His youthful essay The Necessity of Atheism, which got him expelled from Oxford, was simply an outpouring of ignorance. For instance, it presumed that the First Cause argument is designed to prove that the universe had a temporal beginning, which is just a mistake.I think Donway's wrong about this. You'll note he doesn't actually sketch out the first cause argument, nor does he quote from Shelley's essay.
Well, I went to a Jesuit high school. So I know the first cause argument, a.k.a. the cosmological argument, has a history, and multiple versions.
The legendary first cause
Pops up in Plato's Laws.
Then it takes off full throttle
In two works by Aristotle.
But perhaps it shows its finest
In 4 "proofs" from Thomas Aquinas.
If we only look at these 3 guys, Donway is right. They don't attempt to prove the Universe had a beginning in time. They try to prove that God exists, but they don't try to prove he created everything.
But it was against the Creator that Shelley was actually arguing:
There Is No God. This negation must be understood solely to affect a creative Deity. The hypothesis of a pervading Spirit co-eternal with the universe remains unshaken.So Shelley attacks a version of The Argument which tries to prove temporal beginning for the Universe.

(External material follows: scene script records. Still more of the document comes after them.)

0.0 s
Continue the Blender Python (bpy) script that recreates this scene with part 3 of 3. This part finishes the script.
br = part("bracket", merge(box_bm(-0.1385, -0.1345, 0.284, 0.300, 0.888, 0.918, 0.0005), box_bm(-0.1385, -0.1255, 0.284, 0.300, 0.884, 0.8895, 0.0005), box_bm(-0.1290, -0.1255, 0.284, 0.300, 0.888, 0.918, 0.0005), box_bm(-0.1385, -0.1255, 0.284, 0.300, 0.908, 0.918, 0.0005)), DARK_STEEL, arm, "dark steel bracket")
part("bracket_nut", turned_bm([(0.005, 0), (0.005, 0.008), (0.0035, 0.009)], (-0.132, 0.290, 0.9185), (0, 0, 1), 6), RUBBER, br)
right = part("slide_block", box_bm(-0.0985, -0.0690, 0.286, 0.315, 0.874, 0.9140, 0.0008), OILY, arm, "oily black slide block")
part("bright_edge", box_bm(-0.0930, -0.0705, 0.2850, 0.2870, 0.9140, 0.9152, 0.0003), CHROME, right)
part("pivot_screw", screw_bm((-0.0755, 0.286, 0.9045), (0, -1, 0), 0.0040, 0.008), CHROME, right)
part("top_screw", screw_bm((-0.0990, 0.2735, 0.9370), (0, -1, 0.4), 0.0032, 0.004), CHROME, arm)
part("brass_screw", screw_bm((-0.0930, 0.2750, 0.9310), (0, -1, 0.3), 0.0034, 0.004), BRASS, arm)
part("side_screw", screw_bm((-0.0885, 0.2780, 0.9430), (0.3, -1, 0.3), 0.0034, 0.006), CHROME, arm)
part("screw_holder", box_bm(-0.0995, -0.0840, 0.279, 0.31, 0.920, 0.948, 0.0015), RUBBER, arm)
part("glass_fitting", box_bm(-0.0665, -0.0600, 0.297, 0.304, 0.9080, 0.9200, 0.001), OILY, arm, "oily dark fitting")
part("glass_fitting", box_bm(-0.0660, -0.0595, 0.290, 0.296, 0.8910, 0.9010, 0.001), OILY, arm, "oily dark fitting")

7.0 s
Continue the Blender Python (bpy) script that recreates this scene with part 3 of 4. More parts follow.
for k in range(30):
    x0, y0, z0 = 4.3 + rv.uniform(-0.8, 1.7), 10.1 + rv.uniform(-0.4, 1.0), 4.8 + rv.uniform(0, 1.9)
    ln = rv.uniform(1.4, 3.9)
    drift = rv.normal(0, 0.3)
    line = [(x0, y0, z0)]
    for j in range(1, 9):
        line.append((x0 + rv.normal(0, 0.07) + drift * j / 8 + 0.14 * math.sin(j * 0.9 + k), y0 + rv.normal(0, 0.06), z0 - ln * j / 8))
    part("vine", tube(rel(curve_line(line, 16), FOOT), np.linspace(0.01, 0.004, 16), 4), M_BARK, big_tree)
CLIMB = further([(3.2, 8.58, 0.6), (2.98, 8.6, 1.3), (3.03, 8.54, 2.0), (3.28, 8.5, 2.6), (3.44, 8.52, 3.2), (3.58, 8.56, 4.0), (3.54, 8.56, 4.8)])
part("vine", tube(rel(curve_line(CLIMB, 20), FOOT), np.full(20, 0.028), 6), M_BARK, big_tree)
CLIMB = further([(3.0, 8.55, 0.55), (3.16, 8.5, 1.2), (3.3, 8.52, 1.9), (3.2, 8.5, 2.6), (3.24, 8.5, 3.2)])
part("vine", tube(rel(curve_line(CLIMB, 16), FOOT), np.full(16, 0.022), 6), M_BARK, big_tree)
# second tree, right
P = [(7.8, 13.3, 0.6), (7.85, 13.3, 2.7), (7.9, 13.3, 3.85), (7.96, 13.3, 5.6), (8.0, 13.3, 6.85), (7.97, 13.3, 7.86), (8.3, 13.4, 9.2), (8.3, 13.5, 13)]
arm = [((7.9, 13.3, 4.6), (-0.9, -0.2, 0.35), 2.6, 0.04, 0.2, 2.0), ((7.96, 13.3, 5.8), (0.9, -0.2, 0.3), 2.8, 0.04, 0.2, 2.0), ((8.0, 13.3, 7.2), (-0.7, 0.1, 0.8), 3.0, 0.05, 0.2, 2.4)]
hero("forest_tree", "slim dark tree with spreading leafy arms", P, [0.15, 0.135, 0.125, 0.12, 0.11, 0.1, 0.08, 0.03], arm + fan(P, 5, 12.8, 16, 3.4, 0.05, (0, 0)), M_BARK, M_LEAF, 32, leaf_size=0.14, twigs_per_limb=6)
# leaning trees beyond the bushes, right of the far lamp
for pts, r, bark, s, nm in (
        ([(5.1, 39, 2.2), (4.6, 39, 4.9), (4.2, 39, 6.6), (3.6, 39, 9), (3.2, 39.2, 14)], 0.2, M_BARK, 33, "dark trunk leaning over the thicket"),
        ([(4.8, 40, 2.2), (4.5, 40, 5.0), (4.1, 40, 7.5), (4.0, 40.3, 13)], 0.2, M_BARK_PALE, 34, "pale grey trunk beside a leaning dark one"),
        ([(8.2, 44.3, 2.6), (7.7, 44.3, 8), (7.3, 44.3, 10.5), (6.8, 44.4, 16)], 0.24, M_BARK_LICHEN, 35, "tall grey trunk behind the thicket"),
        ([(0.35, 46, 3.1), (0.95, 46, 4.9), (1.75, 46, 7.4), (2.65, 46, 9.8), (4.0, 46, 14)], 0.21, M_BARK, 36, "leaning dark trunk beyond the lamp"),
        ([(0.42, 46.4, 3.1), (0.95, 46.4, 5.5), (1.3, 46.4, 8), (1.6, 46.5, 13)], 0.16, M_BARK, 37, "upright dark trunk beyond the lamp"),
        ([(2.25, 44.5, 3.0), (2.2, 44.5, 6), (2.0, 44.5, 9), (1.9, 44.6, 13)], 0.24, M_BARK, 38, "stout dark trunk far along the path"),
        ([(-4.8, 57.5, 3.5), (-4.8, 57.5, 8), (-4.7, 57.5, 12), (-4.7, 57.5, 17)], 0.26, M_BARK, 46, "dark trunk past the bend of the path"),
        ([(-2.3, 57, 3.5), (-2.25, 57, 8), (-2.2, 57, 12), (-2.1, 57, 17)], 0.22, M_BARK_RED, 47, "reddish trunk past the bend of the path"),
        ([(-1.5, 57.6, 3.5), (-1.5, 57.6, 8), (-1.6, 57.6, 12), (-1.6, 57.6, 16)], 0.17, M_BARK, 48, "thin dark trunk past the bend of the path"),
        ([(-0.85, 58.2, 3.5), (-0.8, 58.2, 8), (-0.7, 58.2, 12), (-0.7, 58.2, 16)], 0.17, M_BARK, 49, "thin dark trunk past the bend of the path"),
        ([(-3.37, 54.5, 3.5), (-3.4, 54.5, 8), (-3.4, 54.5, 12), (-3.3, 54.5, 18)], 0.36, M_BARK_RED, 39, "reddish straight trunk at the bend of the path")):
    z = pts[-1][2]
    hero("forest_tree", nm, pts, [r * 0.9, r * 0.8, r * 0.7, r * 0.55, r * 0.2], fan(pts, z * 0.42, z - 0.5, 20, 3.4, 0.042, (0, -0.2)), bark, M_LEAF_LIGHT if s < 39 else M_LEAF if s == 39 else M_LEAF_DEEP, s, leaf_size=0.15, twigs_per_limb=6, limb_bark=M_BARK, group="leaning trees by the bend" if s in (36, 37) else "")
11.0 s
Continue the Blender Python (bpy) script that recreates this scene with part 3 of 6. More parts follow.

Did Shelley create this version ex nihilo? No:
The mutakallimūm, theologians who used reason and argumentation to support their revealed Islamic beliefs, developed the temporal version of the argument from the impossibility of an infinite regress, known as the kalām argument. For example, al-Ghāzāli (1058-1111) argued that everything that begins to exist requires a cause of its beginning. The world is composed of temporal phenomena preceded by other temporally ordered phenomena. Since such a series of temporal phenomena cannot continue to infinity, the world must have had a beginning and a cause of its existence, namely, God (Craig 1979, part 1). This version of the argument enters the Christian tradition through Bonaventure (1221-74) in his Sentences (II Sent. D.1,p.1,a.1,q.2).Good golly,
They credit al-Ghāzāli.
I'm not saying Shelley read Bonaventure, but it's pretty clear he had been reading Hume, and Hume argues in particular against a temporal version of The Argument:
Add to this, that in tracing an eternal succession of objects, it seems absurd to enquire for a general cause or first author. How can any thing, that exists from eternity, have a cause, since that relation implies a priority in time, and a beginning of existence?
In such a chain, too, or succession of objects, each part is caused by that which preceded it, and causes that which succeeds it. Where then is the difficulty? But the WHOLE, you say, wants a cause. (Dialogues on Natural Religion Section 190)To those who have followed this far -
What brave fellows you are!
So here, at last, is what Shelley had to say:
It is urged that man knows that whatever is must either have had a beginning, or have existed from all eternity, he also knows that whatever is not eternal must have had a cause. When this reasoning is applied to the universe, it is necessary to prove that it was created: until that is clearly demonstrated we may reasonably suppose that it has endured from all eternity.I conclude that he made no such bonehead mistake.
He refuted one version. So give him a break!